Vous avez le sentiment d’être à part dans le milieu du basket, de gêner ?
PS : « J’ai échangé pas plus tard qu’hier avec le président d’Evreux (Patrick Roussel) qui me connaît peu et il m’a dit : « Paul tu déranges dans le milieu du basket ». Oui je dérange. On m’a beaucoup sollicité pour que je monte au créneau. Je l’ai fait à plusieurs reprises. En février 2018 j’ai réussi à faire renégocier l’accord Agirc-Arcco qui a fait gagner au basket français sur quatre années glissantes 2,5 millions d’euros de trésorerie. Mais je dérange parce que je dis ce que je pense. Un certain nombre de représentants du basket français veulent se garder des prés carrés. Ils sont accrochés à leur fauteuil parce qu’ils ont besoin de briller, d’être en haut de l’affiche. Moi je fais pour les autres. Au niveau du basket français, je ne le ferai plus. Bon et con, ça ne rime pas. »
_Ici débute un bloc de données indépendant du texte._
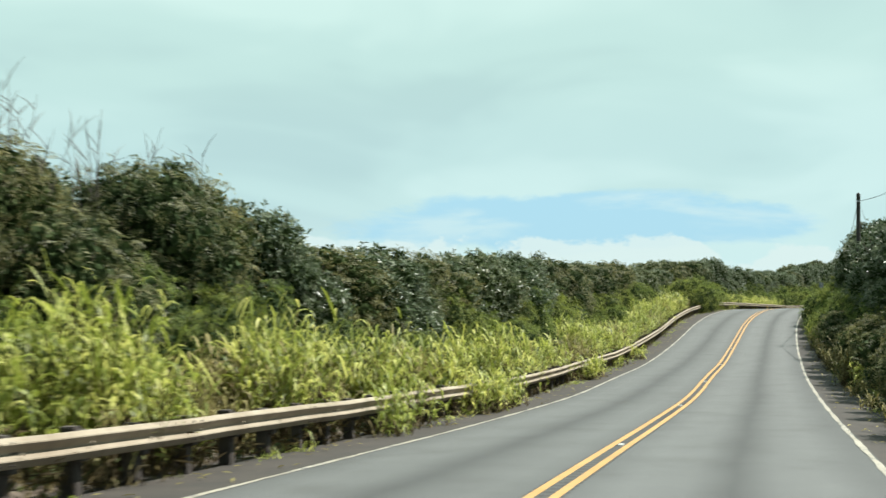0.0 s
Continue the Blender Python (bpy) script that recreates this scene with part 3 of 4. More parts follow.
def plant(protos, s, d, top, width=None, sink=0.15):
    """Stand one plant at the station, its crown's top at the height top over the paved plane."""
    o = protos[int(rng.integers(len(protos)))]
    H, W = SIZE[id(o)]
    p = on_road(s, d)
    gz = ground_at(p) - sink
    h = max(p.z + top - gz, 0.5)
    sz = h / H
    sx = width / W if width else sz * rng.uniform(0.9, 1.15)
    sx = min(max(sx, 0.8 * sz), 1.5 * sz)
    m = Matrix.LocRotScale((p.x, p.y, gz), Euler((rng.uniform(-0.05, 0.05), rng.uniform(-0.05, 0.05), rng.uniform(0, 6.28))), (sx, sx * rng.uniform(0.9, 1.1), sz))
    if FIRST.pop(id(o), None):
        o.matrix_basis = m
        return o
    if protos is KOA:
        KOA_COUNT[0] += 1
        if KOA_COUNT[0] > 290:
            THICKET.append((o, m))
            return None
    c = copy_thing(o, Matrix.Identity(4))
    c.matrix_basis = m
    return c


def table(t, s):
    return float(np.interp(s, t[::2], t[1::2]))


LEFT_TOP = [-20, 5.4, 10, 5.5, 17, 5.7, 21, 5.7, 26, 5.8, 29, 5.2, 32, 4.75, 34, 4.6, 37, 5.5, 43, 5.1, 52, 5.5, 60, 5.5, 64, 5.6, 66, 5.6, 68.5, 5.1, 73, 5.1, 77, 4.8, 83, 4.65, 90, 4.75, 97, 4.3, 101, 3.6, 104, 3.9, 110, 4.1, 117, 5.2,
            121, 5.0, 126, 5.7, 129, 6.0, 133, 5.7, 138, 5.1, 150, 5.5, 158, 5.3, 161, 4.8, 164, 5.0, 170, 4.5, 174, 4.5, 179, 4.9, 188, 5.0, 193, 5.0, 198, 4.5, 203, 4.8, 208, 4.9, 212, 5.3, 219, 5.9, 224, 5.6, 229, 5.1, 234, 4.4, 239, 4.8,
            245, 4.9, 252, 5.0, 264, 5.6, 268, 5.1, 275, 5.3, 287, 5.5, 291, 5.0, 298, 4.6, 320, 4.5, 345, 4.4, 370, 3.5, 430, 3.0]
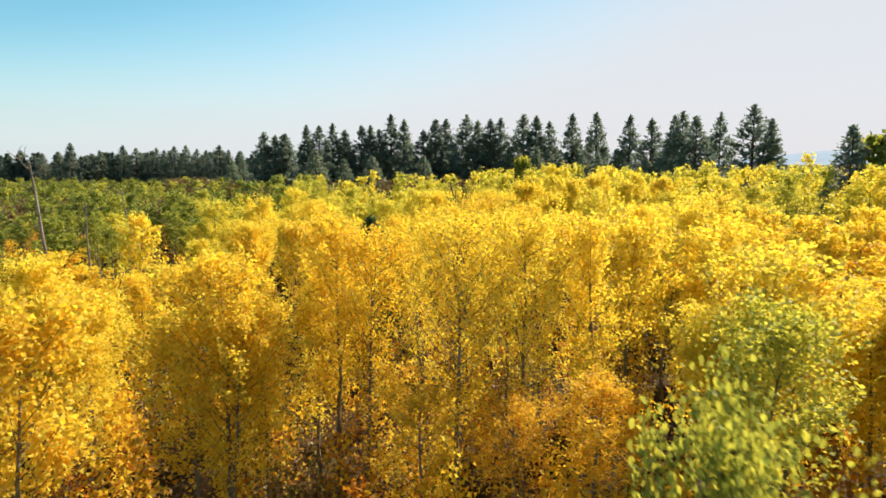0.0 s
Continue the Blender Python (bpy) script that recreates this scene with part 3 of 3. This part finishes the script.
def bare_tree(name, x, y, stem, limbs, mat, seed, label, thick=0.06, levels=2):
    rng = np.random.default_rng(seed)
    thing = new(name)
    thing.location = (x, y, 0)
    line = np.array(stem, float)
    fine = np.array([[np.interp(t, np.linspace(0, 1, len(line)), line[:, k]) for k in range(3)] for t in np.linspace(0, 1, 14)])
    fine[1:, :2] += np.cumsum(rng.normal(0, 0.012, (13, 2)), 0)
    part("trunk", [(*tube(fine, np.linspace(thick, thick * 0.3, 14), 8), mat, None)], thing)
    for k, azimuth, rise, length in limbs:
        i = k * 13
        at = fine[int(i)] + (fine[min(13, int(i) + 1)] - fine[int(i)]) * (i % 1)
        way = (math.cos(radians(azimuth)) * math.cos(radians(rise)), math.sin(radians(azimuth)) * math.cos(radians(rise)), math.sin(radians(rise)))
        pieces = [tube(p, np.linspace(0.010 + 0.011 * l, 0.005, len(p)) * (thick / 0.06) ** 0.5, 5) for p, l in limb_lines(rng, at, way, length, levels)]
        part("limb", [(*merge(pieces), mat, None)], thing)
    return tagged(thing, label, "tree")


bare_tree("dead_tree", 1.6, 36.0, [(0, 0, -0.2), (-0.05, 0, 1.2), (0.05, 0.1, 2.4), (0.12, 0, 3.4)],
          [(0.55, 190, 75, 2.3), (0.62, 20, 74, 2.4), (0.70, 205, 78, 2.4), (0.78, 95, 76, 2.4), (0.82, 340, 77, 2.3), (0.90, 160, 82, 2.4), (0.97, 30, 84, 2.6), (0.36, 185, 20, 1.0), (0.44, 350, 30, 0.9), (0.95, 260, 78, 2.4), (0.86, 300, 74, 2.1), (0.74, 150, 72, 2.1)],
          dead_mat, 4, "bare dark dead tree with upswept branches", 0.08).scale = (0.66, 0.66, 1.0)
bare_tree("snag", -17.9, 23.4, [(0, 0, -0.2), (-0.06, 0, 2.0), (-0.30, 0, 4.2), (-0.52, 0, 6.2), (-0.66, 0, 7.35)],
          [(0.80, 150, 70, 1.5), (0.86, 20, 55, 0.8), (0.72, 200, 40, 0.6), (0.60, 15, 35, 0.6), (0.5, 170, 30, 0.4)], snag_mat, 9, "tall bleached snag with broken top branches", 0.105, 1)
bare_tree("snag", -16.9, 25.0, [(0, 0, -0.2), (-0.05, 0, 2.0), (-0.1, 0, 4.0), (-0.05, 0, 5.4)], [(0.8, 60, 60, 0.7), (0.6, 200, 45, 0.6)], snag_mat, 12, "slender dead stem beside a taller snag", 0.07, 0)
bare_tree("snag", -20.5, 36.5, [(0, 0, -0.2), (0.1, 0, 2.0), (-0.1, 0, 4.0), (-0.25, 0, 5.6)], [(0.85, 120, 60, 0.8), (0.7, 20, 50, 0.6)], snag_mat, 14, "thin leaning dead stem among green trees", 0.08, 0)
bare_tree("dead_branch", 12.9, 38.0, [(0, 0, -0.2), (0.1, 0, 2.0), (0.0, 0.1, 4.2), (-0.2, 0, 5.6)], [(0.85, 150, 60, 1.0), (0.95, 20, 50, 0.9), (0.9, 200, 75, 0.9)], dead_mat, 15, "bare dead stem rising among yellow aspens", 0.06, 1)

# the young pine among the aspens
(wp, wf), (lp, lf) = pine_shape(300, 5.3, 1.30, 0.15, 17, 11000, 0.21, 0.22, 0.12, 0.70)
young = new("young_pine")
young.location = (-2.3, 18.5, 0)
part("trunk", [(wp, wf, pine_bark_mat, None)], young, "straight brown trunk")
part("crown", [(lp, lf, young_needle_mat, None)], young).color = (0.55, 0, 0, 1)
tagged(young, "young blue-green pine among golden aspens", "tree")

# the round green tree by the right-hand pine
(wp, wf), (lp, lf) = aspen_shape(90, 1500, 0.34, 4, 2.0, 0.15, 30, 6, 2.5)
green = new("broadleaf_tree")
green.location, green.scale = (50.5, 70.5, 0), (1.5, 1.5, 1.65)
part("trunk", [(wp, wf, pine_bark_mat, None)], green)
part("crown", [(lp, lf, leaf_mat, None)], green).color = (0.93, 0, 0, 1)
tagged(green, "broad dull green tree beside a pine", "tree")


rusty = copy_thing(green, pose(15.7, 126.0, 0, 0, 0, 70))
rusty.scale = (1.2, 1.2, 1.3)
for c in rusty.children:
    c.color = (0.88, 0, 0, 1)
tagged(rusty, "small olive-gold broadleaf tree before dark pines", "tree")


# ---- forest floor ----
def log(x, y, turn, length, radius, seed, label):
    rng = np.random.default_rng(seed)
    u = np.linspace(-0.5, 0.5, 9)
    line = np.column_stack([u * length, 0.05 * length * np.sin(u * 3) + rng.normal(0, 0.01, 9), radius * 0.8 + 0.1 * length * np.maximum(0, u) ** 2])
    ob = new("fallen_log", mesh_of("fallen_log", [(*tube(line, np.linspace(radius, radius * 0.55, 9) * rng.uniform(0.9, 1.1, 9), 8), snag_mat, None)]))
    ob.matrix_basis = pose(x, y, 0, 0, 0, turn)
    return tagged(ob, label, "log", "fallen logs in the clearing")


log(1.7, 37.6, 42, 2.6, 0.06, 1, "slender bleached log lying on the ground")
log(1.5, 38.3, 38, 2.2, 0.05, 2, "slender bleached log lying on the ground")
log(3.8, 36.9, 25, 2.4, 0.11, 3, "thick weathered log half sunk in grass")
log(6.4, 29.3, 160, 2.2, 0.09, 4, "grey log on bare ground in the clearing")
log(7.9, 27.6, 15, 1.7, 0.07, 5, "grey log on bare ground in the clearing")


def scatter(count, seed, pick):
    rng = np.random.default_rng(seed)
    at = []
    while len(at) < count:
        x, y = rng.uniform(-13, 15), rng.uniform(-2, 44)
        if pick(x, y, rng):
            at.append((x, y, 0.10 * noise.noise((x * 0.35, y * 0.35, 0)) + 0.16 * noise.noise((x * 0.09, y * 0.09, 4)) - 0.12))
    return rng, np.array(at)


def build_grass():
    rng, at = scatter(2600, 31, lambda x, y, r: is_open(x, y, 0.8) or r.random() < 0.12)
    at = np.repeat(at, 5, 0)
    n = len(at)
    root = at + rng.normal(0, 0.07, (n, 3)) * (1, 1, 0)
    tip = root + np.column_stack([rng.normal(0, 0.13, (n, 2)), rng.uniform(0.15, 0.5, n)])
    side = unit(np.cross(tip - root, rng.normal(size=(n, 3)))) * 0.010
    p = np.stack([root - side, root + side, tip], 1).reshape(-1, 3)
    ob = new("dry_grass", mesh_of("dry_grass", [(p, np.arange(3 * n).reshape(n, 3), grass_mat, np.repeat(rng.uniform(0.1, 0.8, n), 3))]))
    ob.color = (0, 0, 0, 1)
    tagged(ob, "tufts of dry straw-coloured grass", "grass", kind="stuff")


def build_litter():
    rng, at = scatter(15000, 32, lambda x, y, r: is_open(x, y, 1.2) or r.random() < 0.25)
    p, f = leaves_at(rng, at + (0, 0, 0.03), 0.085)
    p = p.reshape(-1, 4, 3)
    p[:, :, 2] = at[:, None, 2] + 0.02 + (p[:, :, 2] - at[:, None, 2]) * 0.25
    p = p.reshape(-1, 3)
    ob = new("leaf_litter", mesh_of("leaf_litter", [(p, f, leaf_mat, np.repeat(rng.uniform(0.0, 0.4, len(at)), 4))]))
    ob.color = (0, 0, 0, 1)
    tagged(ob, "fallen yellow and brown aspen leaves", "leaf litter", kind="stuff")


def build_shrubs():
    """Low brown shrubs and saplings under the trees and before the pines."""
    rng, at = scatter(330, 33, lambda x, y, r: is_open(x, y, 1.0) and y > 4)
    far = np.column_stack([rng.uniform(-60, 50, 230), rng.uniform(0, 1, 230), np.zeros(230)])
    far[:, 1] = np.interp(far[:, 0], (-60, -36, -12, 5, 34, 46), (150, 118, 130, 140, 126, 84)) - 12 * far[:, 1]
    blocks_p, tints, k = [], [], 0
    side = np.column_stack([-12 - 52 * rng.random(260), 24 + 100 * rng.random(260) ** 1.3, np.zeros(260)])
    under = np.column_stack([rng.uniform(-13, 19, 640), rng.uniform(27.5, 42, 640), np.full(640, -0.1)])
    for spots, count, size, tall, spread in ((at, 110, 0.085, 1.5, 0.34), (under, 130, 0.115, 2.0, 0.42), (far, 60, 0.5, 3.4, 1.3), (side, 70, 0.24, 1.9, 0.7)):
        for x, y, z in spots:
            if is_bare(x, y):
                continue
            h = tall * rng.uniform(0.5, 1.2)
            c = np.column_stack([rng.normal(x, spread, count), rng.normal(y, spread, count), z + h * rng.random(count) ** 0.7])
            blocks_p.append(leaves_at(rng, c, 1.2 * size, 3))
            tints.append(np.full(count * 3, rng.uniform(0.05, 0.9)))
    p, f = merge(blocks_p)
    ob = new("undergrowth", mesh_of("undergrowth", [(p, f, shrub_mat, np.concatenate(tints))]))
    ob.color = (0, 0, 0, 1)
    tagged(ob, "low russet and olive shrubs", "shrubs", kind="stuff")


def build_saplings():
    """Knee to head high aspen suckers that fill the floor between the stems."""
    rng = np.random.default_rng(41)
    blocks, tints = [], []
    while len(blocks) < 640:
        y = 46 * rng.random() ** 1.25
        x = rng.uniform(-1, 1) * (2 + 0.66 * (y + 7.5)) + 0.7
        if y < 2 and abs(x) < 4:
            continue
        if is_bare(x, y):
            continue
        bare = is_open(x, y)
        h = rng.uniform(0.9, 2.7) * (0.6 if bare else 1.0)
        n = int(115 * h)
        k = rng.random(n)
        r = 0.42 * np.sqrt(rng.random(n)) * (1.1 - 0.7 * k) * h ** 0.5
        a = rng.uniform(0, 6.283, n)
        at = np.column_stack([x + r * np.cos(a), y + r * np.sin(a), 0.1 + h * k])
        blocks.append(leaves_at(rng, at, 0.105, 3))
        tints.append(np.full(3 * n, rng.uniform(0.0, 0.25) if bare else rng.uniform(0.02, 0.38)))
    p, f = merge(blocks)
    ob = new("aspen_suckers", mesh_of("aspen_suckers", [(p, f, leaf_mat, np.concatenate(tints))]))
    ob.color = (0, 0, 0, 1)
    tagged(ob, "low golden and brown aspen suckers on the floor", "saplings", kind="stuff")


build_saplings()
build_grass()
build_litter()
build_shrubs()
N'y a-t-il pas de découragement à voir l’élite se refuser à vous à nouveau ?
PS : « J’ai été découragé pendant une heure hier avec Julien Monclar et mon coach. Je me suis des grandes claques dans la gueule devant la glace. « Non Paul tu n’a pas le droit vis-à-vis de ces gens-là de baisser les bras. » Finalement c’est tout ce qu’ils attendent. Et quand je vois le tweet de Jacques Monclar, il ne dit que des vérités, pas seulement parce que c’est le père de Julien et Benjamin. Quand vous leur dites des vérités à ces gens-là, ça les blesse, mais on continuera à leur dire. La route devra tourner. Quand on voit comment on traite le diffuseur RMC, si on voulait perdre du public on ne ferait pas mieux. C’est purement scandaleux ! On ne peut pas en 2020, avec ce qu’on a vécu, continuer comme avant. Même le président de Monaco dit qu’il y a des injustices. »
"Je leur fais confiance car ce sont des gens plein de ressources et de magouilles."
Comment votre groupe a accueilli la nouvelle ?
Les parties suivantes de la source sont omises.